Given the over 85 percent decrease in the population since 1987, Iraqi Christian Archbishop Bashar Warda says if “nothing changes in the current trajectory” there is a “real possibility” of extinction.

“The [Catholic] Church will never abandon Iraq, but the people can only take so much. They need to be able to see a future for their children,” said Warda, the Chaldean Catholic Archbishop of Erbil, in an interview with Al Arabiya English.

Warda is a leader among Iraq’s Chaldeans, the country’s largest Christian sect, who recognize the authority of the pope. The community traces their roots back to the first century AD.

“My fear lies in losing our ancient church identity, our language, and our uniqueness,” Matti Sogheetha, a Chaldean Christian in Iraq, told Al Arabiya English. Chaldeans and other denominations in Iraq, like Syriac Christian and Assyrian Christian, speak languages similar to Aramaic, the language Jesus spoke.

Iraqis attend mass in Bartella on December 24, 2016. (File photo: AP)
Iraqis attend mass in Bartella on December 24, 2016. (File photo: AP)

Christians are just one of Iraq’s religious minorities who have emigrated as a result of unrest and persecution by extremists.

Most Iraqi Christian refugees settled in the United States, Australia, New Zealand, and European countries.

“We can pray that in some future time these people or their descendants may choose to come back and be involved in Iraq in some form or another, but for now this seems very far away,” said Archbishop Warda.

Iraq has been undergoing political upheaval and uncertainty following the 2003 toppling of dictator Saddam Hussein.
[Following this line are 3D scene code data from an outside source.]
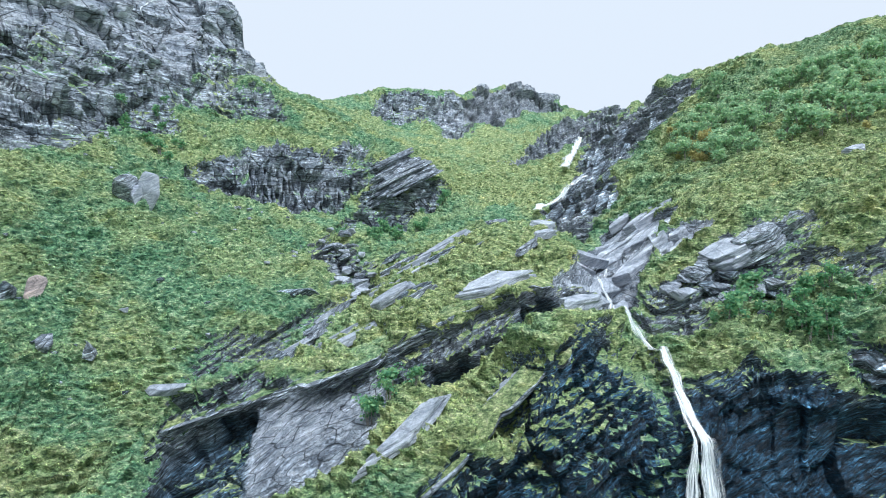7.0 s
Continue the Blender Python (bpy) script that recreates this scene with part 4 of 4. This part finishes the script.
# ---- boulders ----
boulder("tall pale boulder standing in the grass", (-44.6, 136.0), (3.8, 3.4, 6.6), MAT_PALE, 71, 20, 0.3, points=11)
boulder("broken piece beside the tall pale boulder", (-46.2, 135.6), (2.4, 2.2, 4.0), MAT_PALE, 72, 70, 0.3, points=10)
boulder("grey boulder leaning in the grass", (-47.7, 135.6), (4.2, 3.4, 5.4), MAT_GREY, 62, 50, 0.3)
boulder("pinkish boulder on the grass slope", (-46.7, 115.4), (2.8, 2.4, 3.2), MAT_RUST, 63, 10, 0.25)
boulder("dark boulder on the grass slope", (-48.6, 113.6), (2.6, 2.2, 2.4), MAT_DARK, 64, 40, 0.3)
boulder("grey block with turf on top", (-42.2, 110.4), (1.4, 1.6, 2.2), MAT_GREY, 65, 5, 0.3)
boulder("grey block with turf on top", (-38.9, 112.2), (1.5, 1.6, 2.2), MAT_GREY, 66, 60, 0.3)
for label, x, z, size, mat, seed in (
        ("pinkish rock face under moss on the spur", -23.2, 24.8, (4.0, 2.4, 4.2), MAT_RUST, 81),
        ("pale upright rock at the spur's edge", -21.8, 28.0, (1.3, 1.6, 5.0), MAT_PALE, 82),
        ("grey upright rock at the spur's edge", -21.2, 23.6, (1.5, 1.6, 5.4), MAT_GREY, 83),
        ("pale upright rock at the spur's edge", -20.7, 19.4, (1.4, 1.6, 5.0), MAT_PALE, 84),
        ("dark rock wedge in the mossy spur", -27.8, 31.0, (2.4, 2.0, 4.0), MAT_DARK, 85),
        ("dark rock wedge in the mossy spur", -26.8, 27.2, (2.0, 2.0, 4.0), MAT_DARK, 86),
        ("dark wet rock ledge on the spur", -34.8, 36.2, (6.0, 2.4, 2.2), MAT_DARK, 87),
        ("pale rock ledge on the spur", -30.8, 36.4, (4.6, 2.2, 1.3), MAT_PALE, 88)):
    boulder(label, (x, face(x, z, 20.0) + 0.35 * size[1], z), size, mat, seed, 15, group="rocks of the spur", points=15)
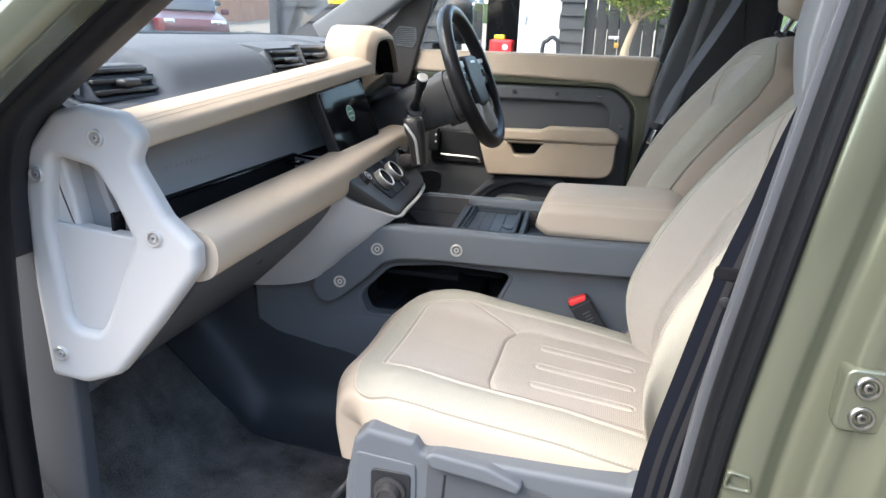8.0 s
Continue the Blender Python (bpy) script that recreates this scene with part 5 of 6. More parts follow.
for s in (-1, 1):
    part("side_spoke", plate(fillet([(s * 0.07, 0.035), (s * 0.162, 0.030), (s * 0.160, -0.022), (s * 0.07, -0.03)], 0.012), on_wheel, -0.02, 0.004, 0.005, 3), SATIN, wheel, "black spoke with switches")
    part("spoke_insert", plate(fillet([(s * 0.085, 0.042), (s * 0.155, 0.042), (s * 0.15, 0.030), (s * 0.085, 0.026)], 0.004), on_wheel, 0.0, 0.008, 0.003, 3), PEWTER, wheel, "grey spoke insert")
    part("lower_spoke", plate(fillet([(s * 0.028, -0.068), (s * 0.062, -0.062), (s * 0.098, -0.132), (s * 0.062, -0.156)], 0.01), on_wheel, -0.016, 0.006, 0.006, 3), PEWTER, wheel, "grey lower spoke")
    part("thumb_switch", rbox((0.03, 0.02, 0.008), 0.003, WM @ pose(s * 0.112, 0.004, 0.006)), GLOSS, wheel)
part("hub_badge", rbox((0.05, 0.006, 0.001), 0.0004, WM @ pose(0, 0.036, 0.0125)), SILVER, wheel, "plain silver badge bar")
column = thing("steering_column", "grey plastic steering column cowl with a black stalk", "steering column")
cowl = []
for t in [k / 10 for k in range(11)]:
    c = WC - WN * (0.03 + 0.24 * t) + Vector((0, 0, -0.01))
    a, b = 0.064 + 0.004 * t, 0.064 - 0.004 * t
    cowl.append([c + Vector((0, 1, 0)) * a * math.copysign(abs(math.cos(w)) ** 0.6, math.cos(w)) + WT * (b * math.copysign(abs(math.sin(w)) ** 0.6, math.sin(w)) * (1.25 if math.sin(w) < 0 else 0.72)) for w in [2 * math.pi * j / 36 for j in range(36)]])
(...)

The country’s political system has been fragile, with outside powers like Iran “slowly insinuating itself into the Iraqi government over the past decade,” according to former US Ambassador to Iraq Douglas Silliman.

This political instability has put religious minorities at risk and provided the circumstances that enabled ISIS to take over one third of the country, including some Christian areas in 2014.

Threatened with death, Christians sought refuge in other parts of the country not controlled by ISIS, as well as Syria, Lebanon, and Jordan.

Many of the Christians still in Iraq today are unable to return to their homes in towns and cities that were destroyed by fighting - and are likely to remain so, given the ongoing volatility in the country.

The remains of the Church of the Immaculate Conception in Qaraqosh, Iraq, destroyed by ISIS. (Jaco Klamer)
The remains of the Church of the Immaculate Conception in Qaraqosh, Iraq, destroyed by ISIS. (Jaco Klamer)

The resurgence of ISIS is a worry expressed by many Christians in the country.

In recent months “ISIS has been able to regroup, resurge, and stage attacks against Iraqi government security forces,” according to Sarhang Hamaseed, Middle East Director at the US Institute for Peace, who said that there are an estimated 10,000-12,000 ISIS fighters still at large.

But an ISIS resurgence can be prevented if peace is reached in Iraq, according to Hamasaeed.

“If Iraq goes down the path of stability, then religious minorities will have a higher chance to go home. But if more violence breaks out and if there is a failed state, then the chances of the minorities leaving will increase,” he said.

Future is dependent on Iraq protests

The majority of recent violence in Iraq has been directed at protesters staging nationwide anti-government demonstrations since November, demanding a change to a political system that they accuse of being corrupt and mismanaged.

Security forces and Iran-backed militias have responded to protests with a violent crackdown. The protests have received support from a variety of local religious leaders including Christians.

Archbishop Warda, one of the leading supporters of the protesters, has condemned the violence used against them and said the conflict distracts from the battle against ISIS, and provides them room to regroup.

In the meantime, many Iraqi Christians are in the city of Erbil, where they are relatively safe, according to Edward Clancy, outreach director of Aid to the Church in Need, a non-profit organization that helps Christians in Iraq.

“The situation is very stable in Erbil, there is a sense of security and there seems to be a possibility for growth for Christians,” said Clancy in an interview, adding that Christians do not have their own militia or police force, so they remain vulnerable.

Rami Edward, a Christian living in Erbil, said he hopes the future will bring security, peace, stability, and work in the country.

“Not only for Christians, but all Iraqi people,” said Edward.